Now that I have two totally different types of livestock, I find myself noticing some interesting differences between them. I mean, obviously... they're different. Yak have horns and elk have antlers, for instance. They may both grow out of their head, but one is regrown yearly and one is a permanent fixture.
But one of the reasons I got the yak was because they are, in some important ways, very similar to the elk. I like that they are an ecologically sound meat choice in that they both convert feed to meat in a much more efficient manner than beef or other traditional livestock. In general, elk and yak use about one third the feed of beef to produce one pound of meat. That's pretty incredible when you think about it!

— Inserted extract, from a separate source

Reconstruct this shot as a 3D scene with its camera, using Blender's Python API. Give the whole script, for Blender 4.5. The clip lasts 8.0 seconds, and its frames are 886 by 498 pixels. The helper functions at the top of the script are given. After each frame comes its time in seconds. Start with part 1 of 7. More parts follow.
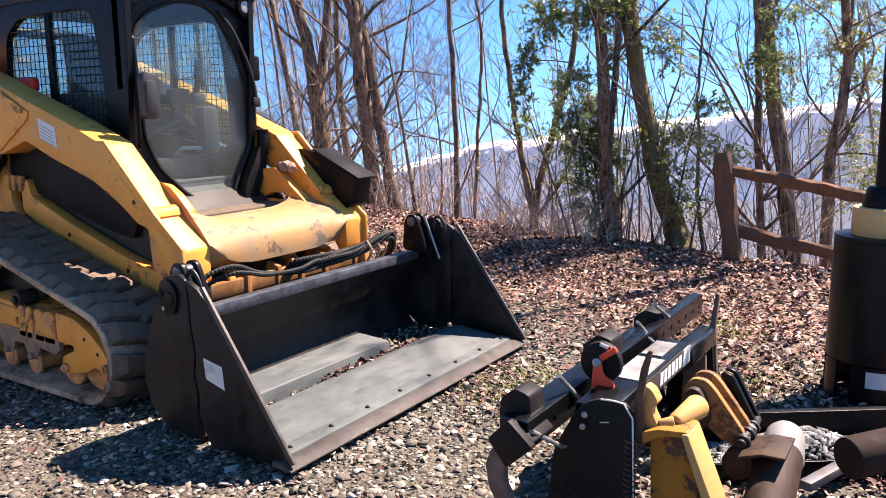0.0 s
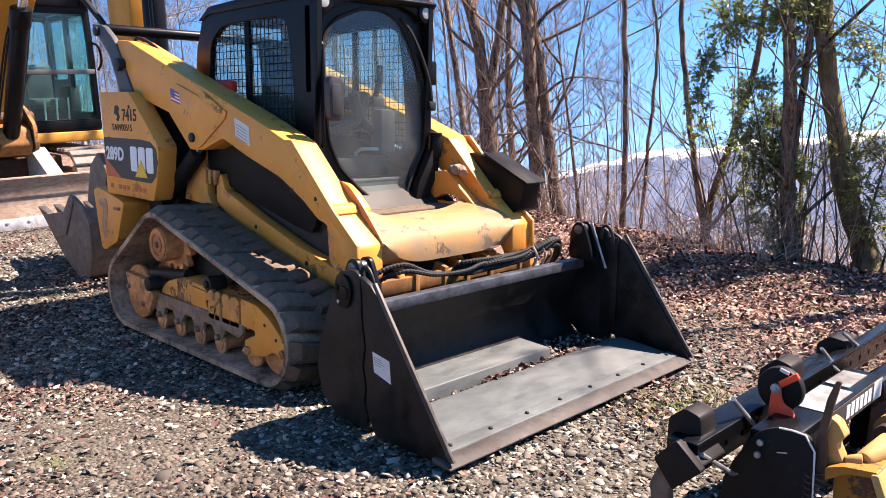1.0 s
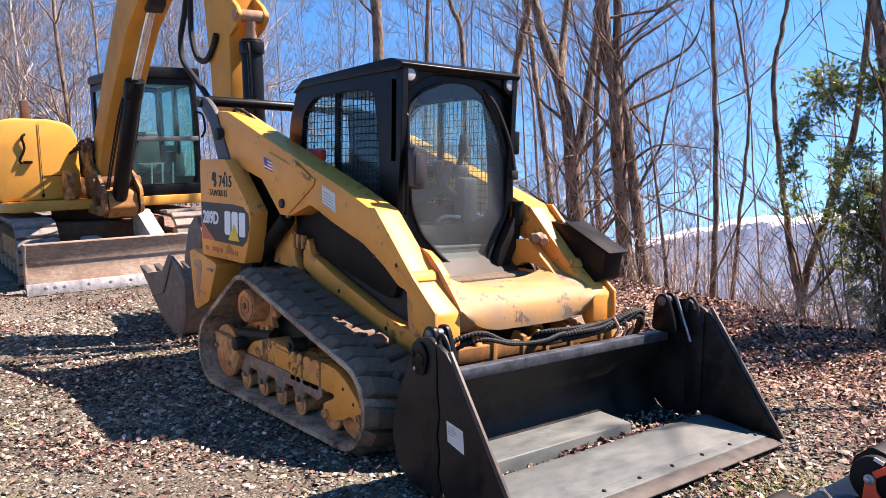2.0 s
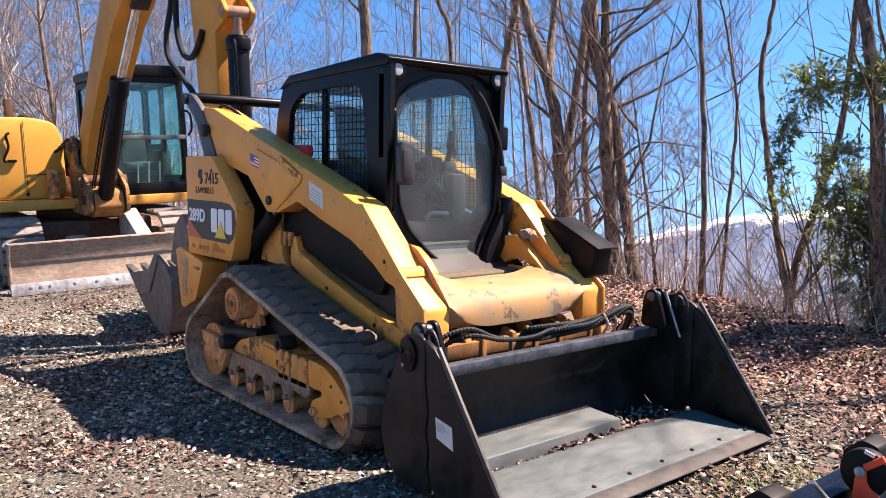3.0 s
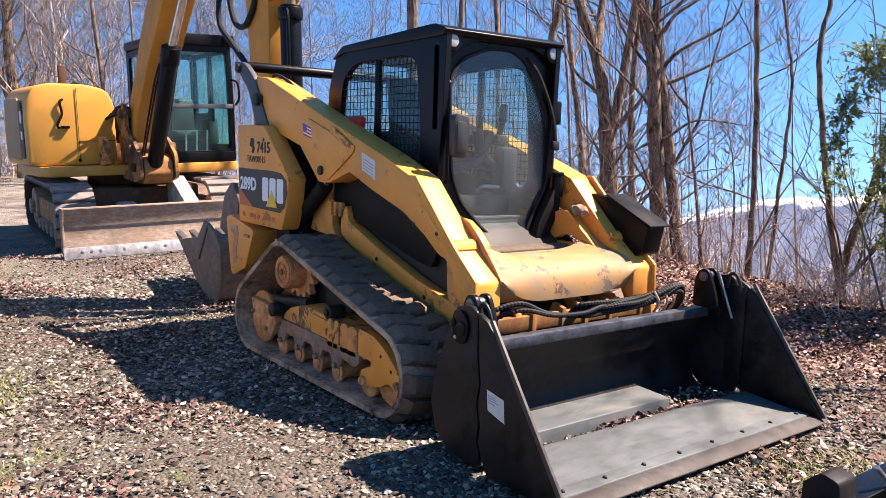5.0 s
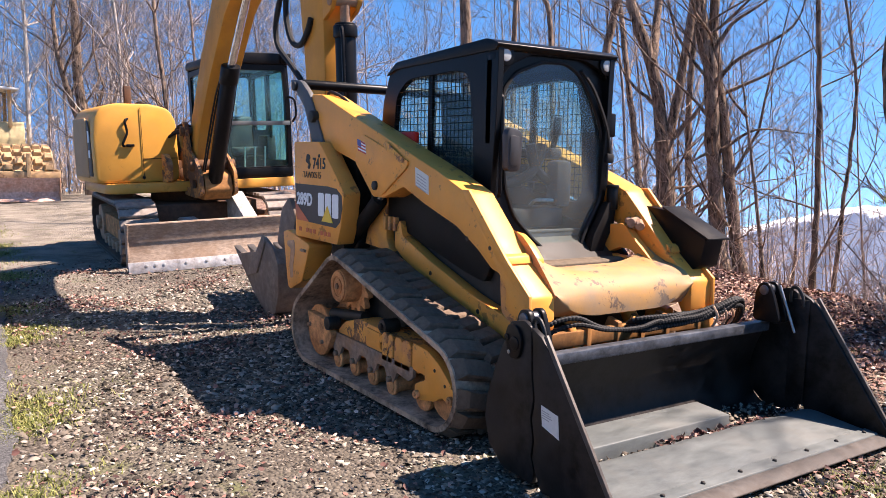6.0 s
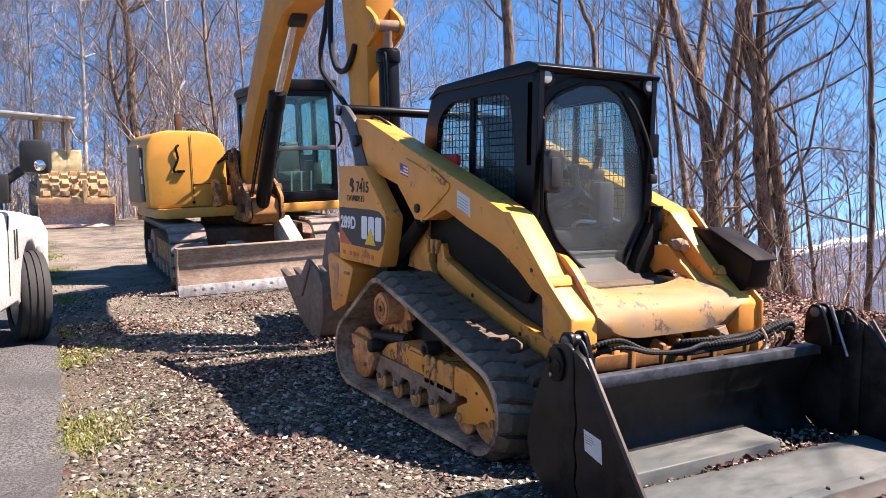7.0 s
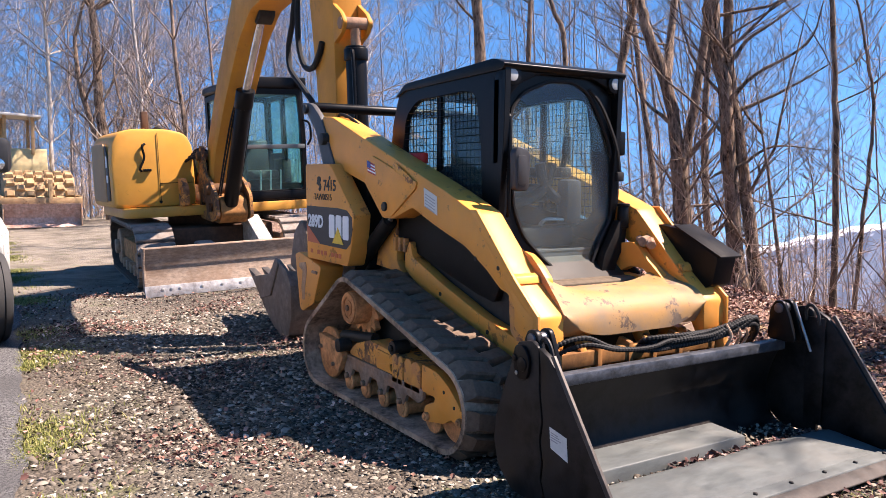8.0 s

Scientists claim that matriarchy is fairly rare in the animal kingdom, describing less than a dozen species that practice it. Elk are one of those species. Except for during the rut, when the bull doesn't really lead so much as terrorize the cows into submission to keep them away from rivals, the head cow leads the herd in their day to day decisions. This last rut, Big Guy was very protective of his harem, keeping them deep in the woods out of sight. In fact, for a few weeks, he was so protective, he wouldn't even let them come and get grain from me, despite their clearly wanting to.

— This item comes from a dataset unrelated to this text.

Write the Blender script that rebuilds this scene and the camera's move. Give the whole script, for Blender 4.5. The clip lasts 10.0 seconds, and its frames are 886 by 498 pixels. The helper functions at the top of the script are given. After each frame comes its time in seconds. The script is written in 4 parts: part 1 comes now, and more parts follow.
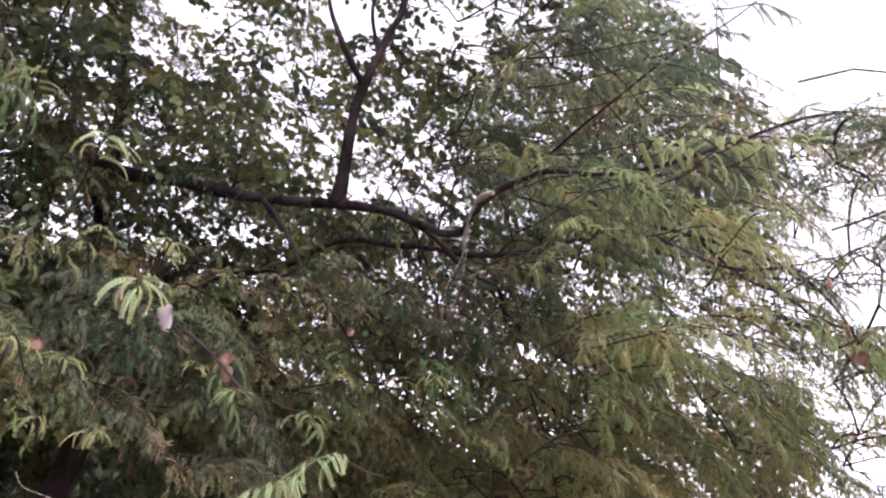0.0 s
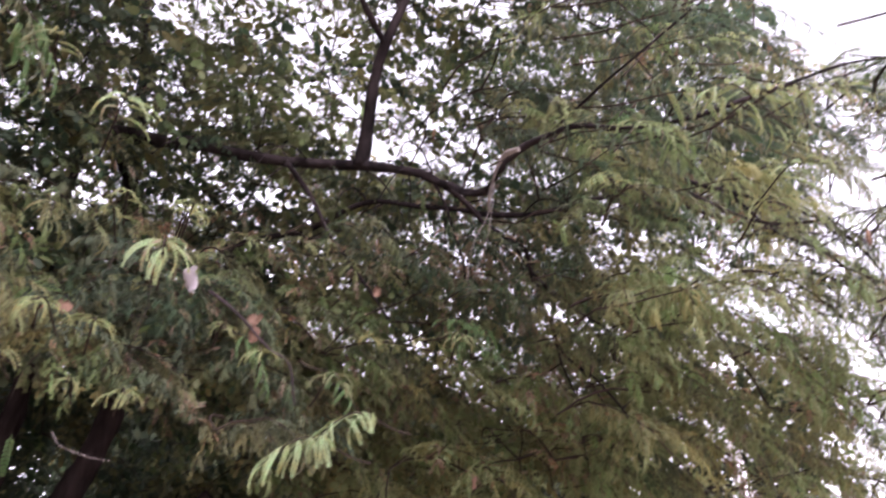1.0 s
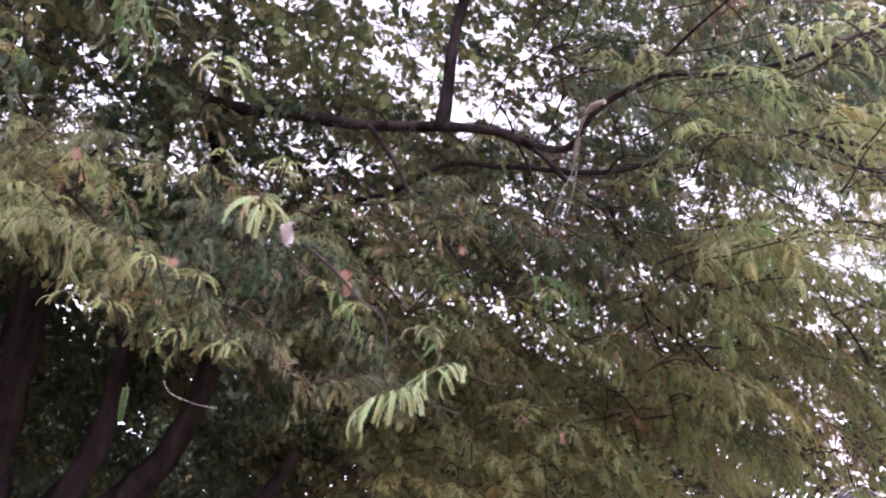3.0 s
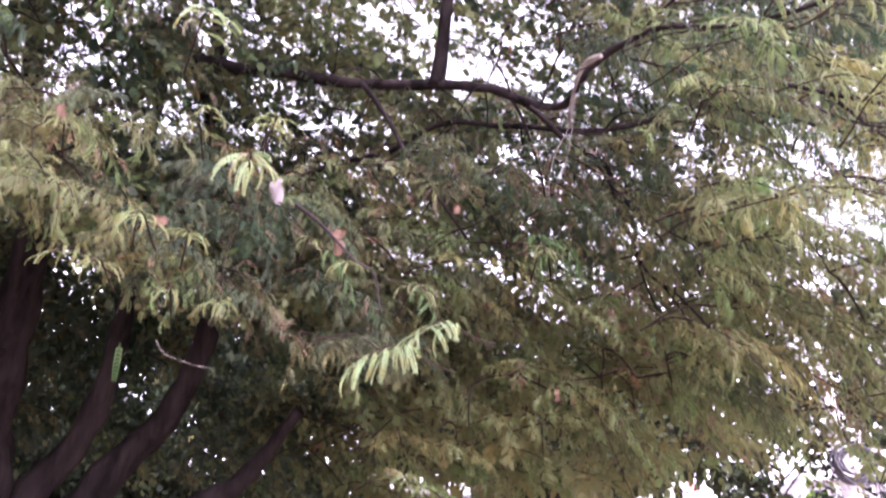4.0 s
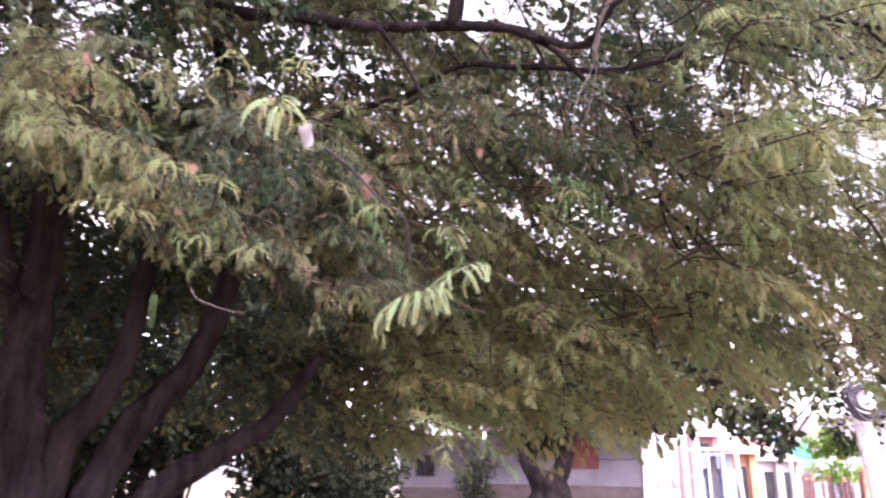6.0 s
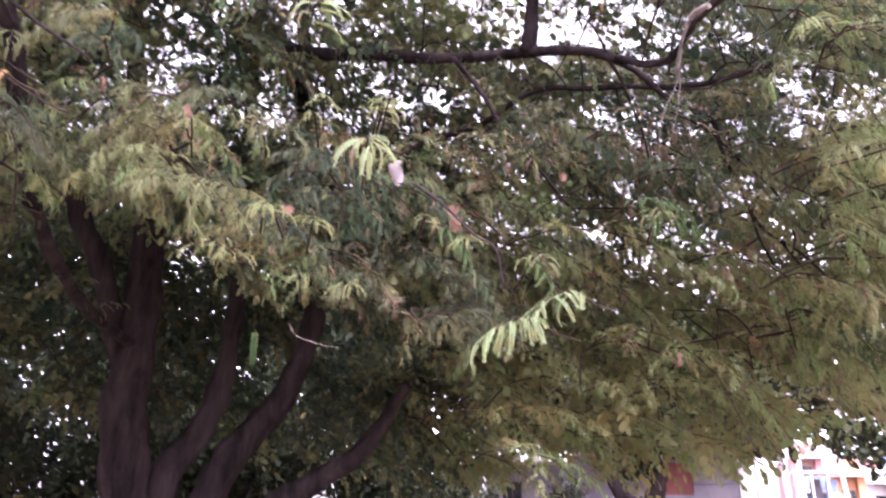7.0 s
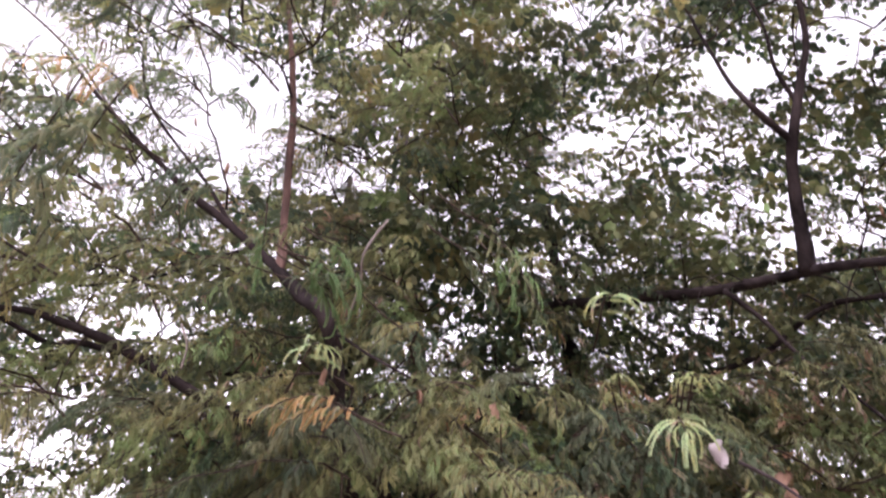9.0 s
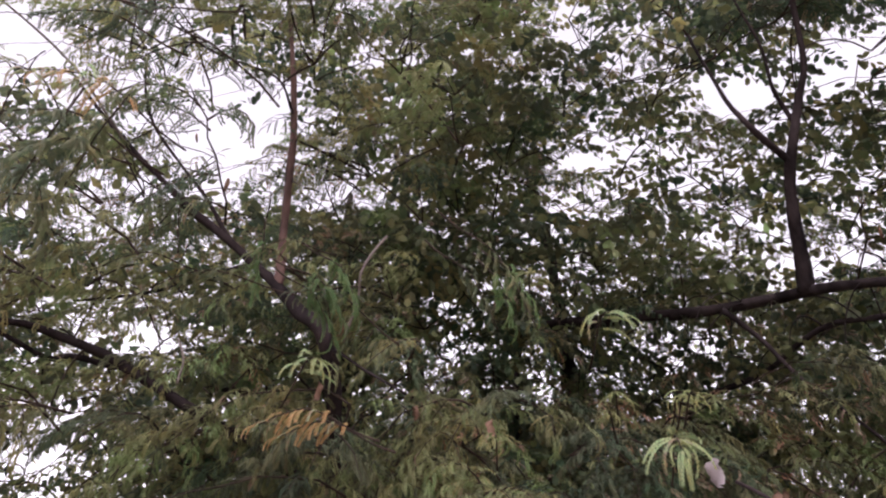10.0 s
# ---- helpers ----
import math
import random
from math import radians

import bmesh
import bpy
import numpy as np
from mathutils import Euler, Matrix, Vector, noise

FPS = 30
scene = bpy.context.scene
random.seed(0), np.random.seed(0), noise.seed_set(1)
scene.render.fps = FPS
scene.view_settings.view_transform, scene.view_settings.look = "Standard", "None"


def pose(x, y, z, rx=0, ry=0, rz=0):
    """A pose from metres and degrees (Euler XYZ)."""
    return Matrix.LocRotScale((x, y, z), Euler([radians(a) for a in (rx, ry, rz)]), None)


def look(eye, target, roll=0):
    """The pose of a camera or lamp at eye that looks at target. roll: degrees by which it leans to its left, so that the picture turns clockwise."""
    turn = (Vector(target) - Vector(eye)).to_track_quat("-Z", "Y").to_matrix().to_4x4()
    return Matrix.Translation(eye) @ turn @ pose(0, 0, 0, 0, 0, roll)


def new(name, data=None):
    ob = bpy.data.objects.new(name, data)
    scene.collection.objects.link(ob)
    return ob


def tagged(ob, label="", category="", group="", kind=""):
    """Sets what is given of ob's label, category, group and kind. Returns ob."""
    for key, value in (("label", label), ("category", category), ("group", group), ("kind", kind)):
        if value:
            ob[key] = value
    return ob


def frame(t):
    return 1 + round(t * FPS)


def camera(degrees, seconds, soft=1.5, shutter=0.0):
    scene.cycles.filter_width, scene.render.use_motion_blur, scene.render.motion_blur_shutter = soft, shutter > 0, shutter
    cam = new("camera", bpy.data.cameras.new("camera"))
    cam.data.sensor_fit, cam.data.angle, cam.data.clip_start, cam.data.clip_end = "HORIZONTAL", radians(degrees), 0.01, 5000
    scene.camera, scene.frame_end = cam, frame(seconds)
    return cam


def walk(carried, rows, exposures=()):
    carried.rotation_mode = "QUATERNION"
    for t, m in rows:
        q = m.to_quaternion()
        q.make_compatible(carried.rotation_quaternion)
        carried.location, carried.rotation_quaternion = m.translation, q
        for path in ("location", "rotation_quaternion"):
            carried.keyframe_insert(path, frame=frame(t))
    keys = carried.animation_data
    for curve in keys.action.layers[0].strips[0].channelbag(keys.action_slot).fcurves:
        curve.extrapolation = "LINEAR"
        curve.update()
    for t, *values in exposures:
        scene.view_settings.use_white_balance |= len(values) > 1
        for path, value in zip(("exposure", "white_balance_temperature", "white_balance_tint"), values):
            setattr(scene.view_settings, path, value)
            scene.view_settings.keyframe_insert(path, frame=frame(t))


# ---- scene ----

# ---------------------------------------------------------------- camera
cam = camera(63.4, 10.0, soft=2.25, shutter=0.85)
PATH = [
    (0.0, (0.000, -0.000, 1.650), (-0.012, 2.058, 2.884), 0.04),
    (0.5, (0.006, 0.025, 1.654), (-0.034, 2.099, 2.860), 0.26),
    (1.0, (0.002, 0.035, 1.650), (-0.098, 2.152, 2.778), 0.34),
    (1.5, (-0.014, 0.033, 1.634), (-0.226, 2.171, 2.704), 0.90),
    (2.0, (-0.029, 0.029, 1.629), (-0.316, 2.178, 2.659), 1.20),
    (2.5, (-0.040, 0.032, 1.612), (-0.393, 2.168, 2.646), 2.61),
    (4.0, (-0.019, 0.074, 1.606), (-0.375, 2.266, 2.516), 2.11),
    (4.5, (-0.025, 0.079, 1.592), (-0.336, 2.318, 2.399), 2.46),
    (5.0, (-0.040, 0.076, 1.582), (-0.322, 2.339, 2.331), 2.72),
    (5.2, (-0.057, 0.092, 1.579), (-0.350, 2.358, 2.315), 1.93),
    (6.3, (-0.087, 0.056, 1.591), (-0.478, 1.914, 2.220), 1.3),
    (6.5, (-0.109, 0.055, 1.592), (-0.553, 1.897, 2.234), 1.1),
    (7.0, (-0.116, 0.043, 1.604), (-0.649, 1.847, 2.283), 1.0),
    (7.5, (-0.132, 0.017, 1.605), (-0.718, 1.766, 2.378), 0.5),
    (8.0, (-0.191, -0.036, 1.718), (-0.995, 1.516, 2.689), 1.6),
    (8.5, (-0.209, -0.086, 1.748), (-1.189, 1.246, 2.872), 3.1),
    (9.0, (-0.193, -0.111, 1.749), (-1.217, 1.117, 2.950), 3.8),
    (9.5, (-0.180, -0.110, 1.750), (-1.193, 1.082, 2.996), 4.5),
    (10.0, (-0.186, -0.103, 1.741), (-1.194, 1.098, 2.983), 4.4),
]
EXPOSURES = [
    (0.0, 2.42, 6280, 33), (1.0, 2.46, 6270, 33), (1.5, 2.46, 6240, 35), (2.5, 2.47, 6170, 37), (4.0, 3.16, 6030, 41), (4.5, 3.09, 6060, 41), (5.0, 3.05, 6080, 40), (6.5, 3.07, 6160, 41), (7.5, 3.13, 6000, 41),
    (8.0, 2.98, 6330, 37), (8.5, 2.98, 6420, 35), (9.0, 2.47, 6440, 32), (9.5, 1.9, 6500, 29), (10.0, 1.8, 6500, 29)]
walk(cam, [(t, look(eye, target, roll)) for t, eye, target, roll in PATH], EXPOSURES)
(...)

The rest of the year, however, the herd is clearly led by a cow. Initially, it was 604, but last summer, as she approached calving time, after a number of very impressive boxing matches, 601 took over the lead position and has held it ever since. In my day to day observations of them, her leadership is fairly clearly seen in where they go and who does what when.
I spent most of my formative years working cattle out west on fairly large ranches. In those outfits, the bulls are kept separate most of the year, and - honestly - they just seem to be interested in doing their job and then resting (it's hard work, I guess! Ha!). I suppose because most of the year it's just a bunch of female cows hanging out, it didn't seem weird at all to move onto an elk farm where the predominant social structure is one of matriarchy. So I was a bit surprised by just how patriarchal the yak are. The big bull is clearly in charge... of everything and his herd dutifully follows his every move. The video below is a perfect example of how they follow him around, strung in a line, head to tail.
Growing up, I loved watching Nature on PBS and other wildlife shows. One of the things I love about my little farm is that it almost feels like my own episode of Nature every time I go out to check on my critters. Sometimes I'll go out to feed and my husband will call me and ask me why it's taken me two hours to do a twenty minute job. Oops! They're just so fascinating to watch - I never get tired of being out there with them!